Flemington mayor paints over ‘blue line’ of support for police
FLEMINGTON — A blue line down the middle of Main Street was ordered removed by Flemington Borough Mayor Betsy Driver on Saturday morning, calling it a "shameful, divisive dividing line."
Driver announced the action in message on her Twitter account and stated it was done "before most of Flemington woke up." Hours after the line was painted over, a protest in support of Black Lives Matter was held in Flemington, attended by 1,500 people including Rep. Tom Malinowski, she said in a post on her Facebook page.
The blue line was painted on Main Street in October 2016 to honor the borough's police, according to TAP into Flemington/Raritan.
The legality of painting such lines on municipal streets became an issue in 2017, when the Federal Highway Administration sent letters to municipalities blue lines were against the Manual on Uniform Traffic Control Devices for Streets and Highways. The agency said the blue paint might confuse drivers because blue paint is also used to mark handicap-accessible parking spaces.
Then-Rep. Leonard Lance, who was defeated by Malinowski in 2018, introduced legislation granting state DOTs the ability to give exemptions.
In a Facebook post on Sunday, Driver wrote that she was amazed that “people think removing a faded blue line means there isn't support for the police” and called Flemington's department "one of the best."
"We support them and honor them every day with making sure they have a contract that is fair, by making sure they have the equipment they need to do their jobs, and making sure they have a good work environment," the mayor wrote. "We don't ask them to work for free, and we don't ask them to work under horrible conditions. Platitudes don't pay their bills; good pay and working conditions do."
“To those who claim the police won't respond due to the removal of the faded blue paint, shame on you. You insult every officer who does their job honorably,” she wrote.
Neither the mayor nor police chief Jerry Rotella has yet responded to messages seeking comment about the blue line being painted over.
But the mayor said in response to a comment on Facebook "The line was placed there in 2016 in opposition to BLM. I’ve heard from many many residents, particularly black residents, who saw it not as support for police but as opposition to their existence. That we would have any type of symbol that makes residents and visitors uncomfortable is shameful and divisive."
The mayor, a former CBS News producer, posted a link for donations to the department's union, Hunterdon County PBA Local 188.
"Our police do a great job and have great community involvement. You can honor them by actually supporting the good things they do for the community, like their annual Shop With A Cop program that provides holiday gifts for disadvantaged kids in our community," Driver wrote.
Clinton Township FOP Lodge 182 President John Tiger, on the union lodge's own Facebook page, said he and other officers were in absolute agreement that the Minneapolis death of unarmed black man George Floyd under the knee of an officer who has since been charged with murder — which set off racial justice protests and debates about policing nationwide — was wrong.
But Tiger said the blue line "represents the fine officers of your police department."
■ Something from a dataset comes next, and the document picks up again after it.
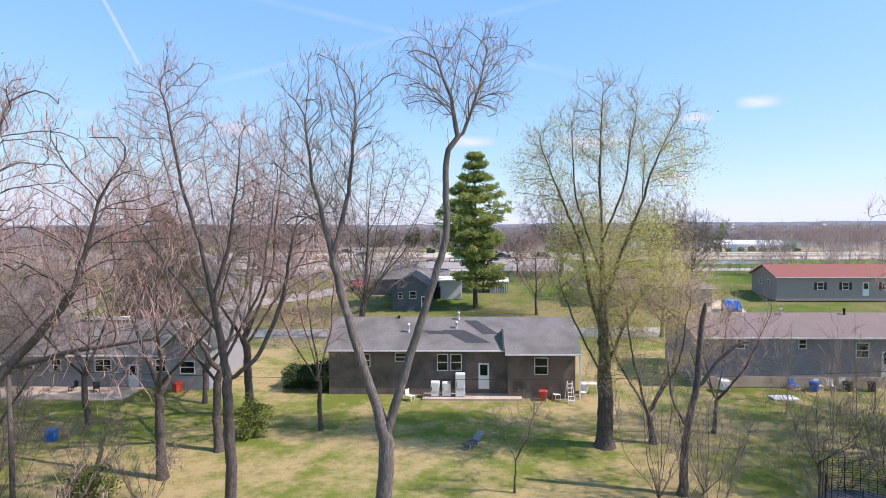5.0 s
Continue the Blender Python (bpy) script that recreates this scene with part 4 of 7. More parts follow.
# broken snag
S = grow_tree(14, [[(0, 0, 0), (0.3, 0, 3), (0.9, 0, 6.5), (1.3, 0.0, 11.1)], [(0.85, 0, 6.2), (1.9, 0.1, 7.7), (2.9, 0.1, 8.6)], [(0.4, 0, 3.6), (-0.5, 0.2, 5.4), (-0.8, 0.2, 7.4)], [(0.9, 0, 6.9), (0.4, 0.1, 8.4)]],
    [((3.0, 0.1, 8.6), (0.9, 0.8, 0.7)), ((-0.8, 0.2, 7.2), (0.6, 0.6, 1.0))], 0.25, 60, kill=0.5, twigs=(2, 2), tip=0.02, keep=0.13)
plant_tree(14.8, 50.4, S, "broken grey snag tree with a split top", "twig_grey")
O = grow_tree(15, [[(0, 0, 0), (0.3, 0, 3), (1.0, 0, 6), (0.4, -0.5, 11.0), (-0.4, -0.8, 16.0)],
    [(0.9, 0, 5.6), (3.6, -0.3, 9.6), (8.2, -0.5, 12.6), (12.0, -0.4, 13.6)], [(1.0, 0, 6.0), (3.0, 1.0, 11.0), (6.8, 1.8, 15.0), (9.5, 2.2, 17.5)]],
    [((10.5, -0.4, 13.4), (3.4, 2.4, 1.8)), ((7.6, 1.8, 16.0), (3.2, 2.6, 2.4)), ((-0.2, -0.6, 14.6), (3.0, 3.0, 3.4)), ((4.6, 0.2, 10.6), (2.4, 2.0, 2.0))], 0.36, 900)
plant_tree(-24.5, 18.5, O, "bare tree reaching over the side yard", "twig")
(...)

"As an officer in a neighboring agency I can tell you that your officers routinely respond to dangerous incidents. They regularly investigate serious crimes, with real victims. You should applaud their service. I am proud to work alongside these officers, and assist them in any way I can," he said.
Tiger went on to say it's those same officers who protected the mayor and protesters, diverting traffic, and protecting businesses and homes.
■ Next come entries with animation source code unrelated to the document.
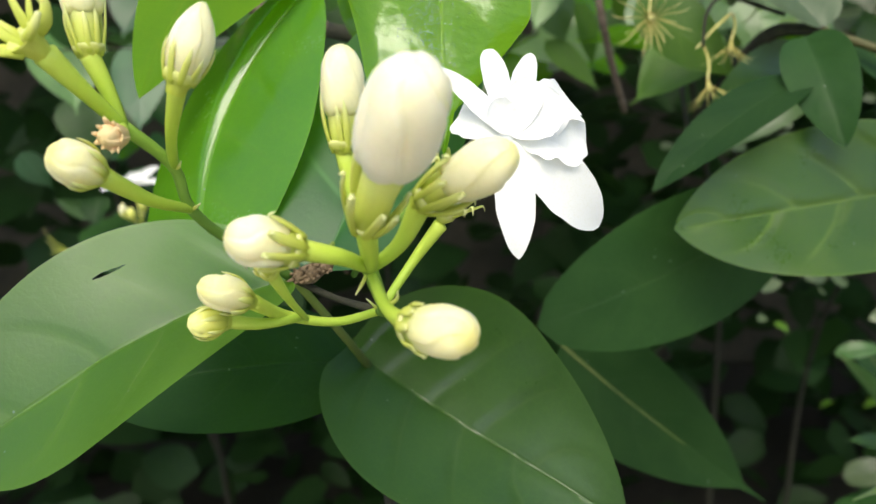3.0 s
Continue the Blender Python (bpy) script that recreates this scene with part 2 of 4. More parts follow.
SOIL = rough_material("soil", (0.014, 0.013, 0.008), (0.034, 0.030, 0.018), 30, bump=1.0, depth=0.01)
MAROON = rough_material("withered_maroon", (0.07, 0.012, 0.014), (0.16, 0.03, 0.03), 600)


# ---- builders ----
def mesh_object(name, verts, faces, uvs, mat, smooth=True):
    me = bpy.data.meshes.new(name)
    me.from_pydata([tuple(v) for v in verts], [], faces)
    if uvs is not None:
        layer = me.uv_layers.new(name="UVMap")
        idx = np.empty(len(me.loops), dtype=np.int32)
        me.loops.foreach_get("vertex_index", idx)
        layer.data.foreach_set("uv", np.asarray(uvs, dtype=np.float32)[idx].ravel())
    if smooth:
        me.polygons.foreach_set("use_smooth", np.ones(len(me.polygons), dtype=bool))
    me.materials.append(mat)
    me.update()
    return new(name, me)


def under(ob, parent, label=""):
    """Makes ob, whose mesh is in world places, a part of a thing or of a part."""
    ob.parent = parent
    if parent.type == "EMPTY":
        ob.matrix_parent_inverse = Matrix.Translation(-parent.location)
    return tagged(ob, label)


def thing(name, place, label, category, group="", kind=""):
    ob = new(name)
    ob.location = place
    ob.empty_display_size = 0.005
    return tagged(ob, label, category, group, kind)


def unit(v):
    v = np.asarray(v, float)
    return v / np.linalg.norm(v)


def spline(points, n):
    """n places along a smooth line through the points (centripetal, so that it does not overshoot)."""
    p = np.asarray(points, float)
    if len(p) == 2:
        return p[0] + np.linspace(0, 1, n)[:, None] * (p[1] - p[0])
    p = np.vstack([2 * p[0] - p[1], p, 2 * p[-1] - p[-2]])
    knots = np.concatenate([[0], np.cumsum(np.maximum(np.linalg.norm(np.diff(p, axis=0), axis=1), 1e-9) ** 0.5)])
    out = []
    for s in np.linspace(knots[1], knots[-2] - 1e-9, n):
        k = min(max(int(np.searchsorted(knots, s, "right")) - 1, 1), len(p) - 3)
        t0, t1, t2, t3 = knots[k - 1:k + 3]
        a1 = (t1 - s) / (t1 - t0) * p[k - 1] + (s - t0) / (t1 - t0) * p[k]
        a2 = (t2 - s) / (t2 - t1) * p[k] + (s - t1) / (t2 - t1) * p[k + 1]
        a3 = (t3 - s) / (t3 - t2) * p[k + 1] + (s - t2) / (t3 - t2) * p[k + 2]
        b1 = (t2 - s) / (t2 - t0) * a1 + (s - t0) / (t2 - t0) * a2
        b2 = (t3 - s) / (t3 - t1) * a2 + (s - t1) / (t3 - t1) * a3
        out.append((t2 - s) / (t2 - t1) * b1 + (s - t1) / (t2 - t1) * b2)
    return np.array(out)


def tube_data(points, radii, sides=10, n=14, flat=1.0, lumps=0.0, wide=None):
    """A round tapered tube with closed ends along a smooth line."""
    path = spline(points, n)
    rad = np.interp(np.linspace(0, 1, n), np.linspace(0, 1, len(radii)), radii)
    tan = np.gradient(path, axis=0)
    side = np.asarray(wide, float) if wide is not None else np.cross(tan[0], (0.3, 0.2, 1.0) if abs(unit(tan[0])[2]) < 0.9 else (0, 1, 0))
    verts, uvs = [], []
    for k in range(n):
        t = unit(tan[k])
        side = unit(side - t * np.dot(side, t))
        other = np.cross(t, side)
        for j in range(sides):
            a = 2 * math.pi * j / sides
            r = rad[k]
            if lumps:
                r *= 1 + lumps * noise.noise(Vector(path[k] * 300) + Vector((math.cos(a), math.sin(a), 0)))
            verts.append(path[k] + side * (math.cos(a) * r) + other * (math.sin(a) * r * flat))
            uvs.append((j / sides, k / (n - 1)))
    faces = [(k * sides + j, k * sides + (j + 1) % sides, (k + 1) * sides + (j + 1) % sides, (k + 1) * sides + j) for k in range(n - 1) for j in range(sides)]
    for k, way in ((0, -1), (n - 1, 1)):
        verts.append(path[k] + unit(tan[k]) * way * rad[k] * 0.5)
        uvs.append((0.5, k / (n - 1)))
        c = len(verts) - 1
        faces += [(k * sides + (j + 1) % sides, k * sides + j, c) if way < 0 else (k * sides + j, k * sides + (j + 1) % sides, c) for j in range(sides)]
    return verts, faces, uvs


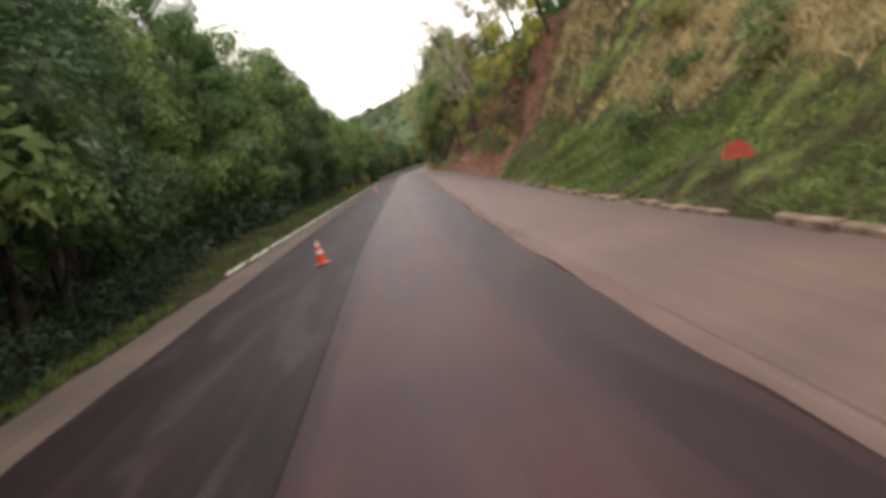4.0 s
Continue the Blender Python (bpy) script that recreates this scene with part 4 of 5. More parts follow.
# Undergrowth for the dark hollows; their shade is in the leaf colour.
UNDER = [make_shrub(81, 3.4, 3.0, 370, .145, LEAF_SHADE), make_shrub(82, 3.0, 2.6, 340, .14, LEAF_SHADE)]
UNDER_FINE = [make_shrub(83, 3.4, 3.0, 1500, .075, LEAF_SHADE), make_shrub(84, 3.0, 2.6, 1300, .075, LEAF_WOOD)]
JOINED = {}


def join_into(store, pieces, m):
    """Collects copies of meshes that stand too far back to be told apart."""
    for me in pieces:
        v = np.zeros(len(me.vertices) * 3, np.float32)
        me.vertices.foreach_get("co", v)
        v = v.reshape(-1, 3) @ np.array(m.to_3x3()).T + np.array(m.translation)
        JOINED.setdefault(store, {}).setdefault(me.materials[0].name, []).append((v, me))


def link_joined(store, label, category):
    for mat_name, items in JOINED[store].items():
        verts, loops, totals, base = [], [], [], 0
        for v, me in items:
            li = np.zeros(len(me.loops), np.int32)
            me.loops.foreach_get("vertex_index", li)
            lt = np.zeros(len(me.polygons), np.int32)
            me.polygons.foreach_get("loop_total", lt)
            verts.append(v)
            loops.append(li + base)
            totals.append(lt)
            base += len(v)
        verts, loops, totals = np.concatenate(verts), np.concatenate(loops), np.concatenate(totals)
        me = bpy.data.meshes.new(store)
        me.vertices.add(len(verts))
        me.vertices.foreach_set("co", verts.ravel())
        me.loops.add(len(loops))
        me.loops.foreach_set("vertex_index", loops)
        me.polygons.add(len(totals))
        me.polygons.foreach_set("loop_start", np.concatenate([[0], np.cumsum(totals)[:-1]]).astype(np.int32))
        me.polygons.foreach_set("loop_total", totals)
        me.materials.append(bpy.data.materials[mat_name])
        me.update()
        tagged(new(store, me), label, category, kind="stuff")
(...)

"On the periphery of your town, dozens of other members of 'that shameful dividing line' waited to respond in case the peaceful rally became anything but that. And I am proud to say that the residents of your town, our county, and all of the citizens who exercised their rights that day were shining examples of freedom in action. They peaceably assembled to seek redress for their grievances," Tiger wrote.
And he admonished the mayor for a decision he said was made by her, and not her constituents.
"I am sure that your citizens are proud that your officers have much more conviction for their beliefs then you do for yours. You may have painted over that thin blue line. But you will never erase it," he wrote. "Those officers are what stands between right and wrong. They are the ones that stand up for people who can’t stand up for themselves. And they will still be there to answer any call for help, whether you think they are 'shameful' or not.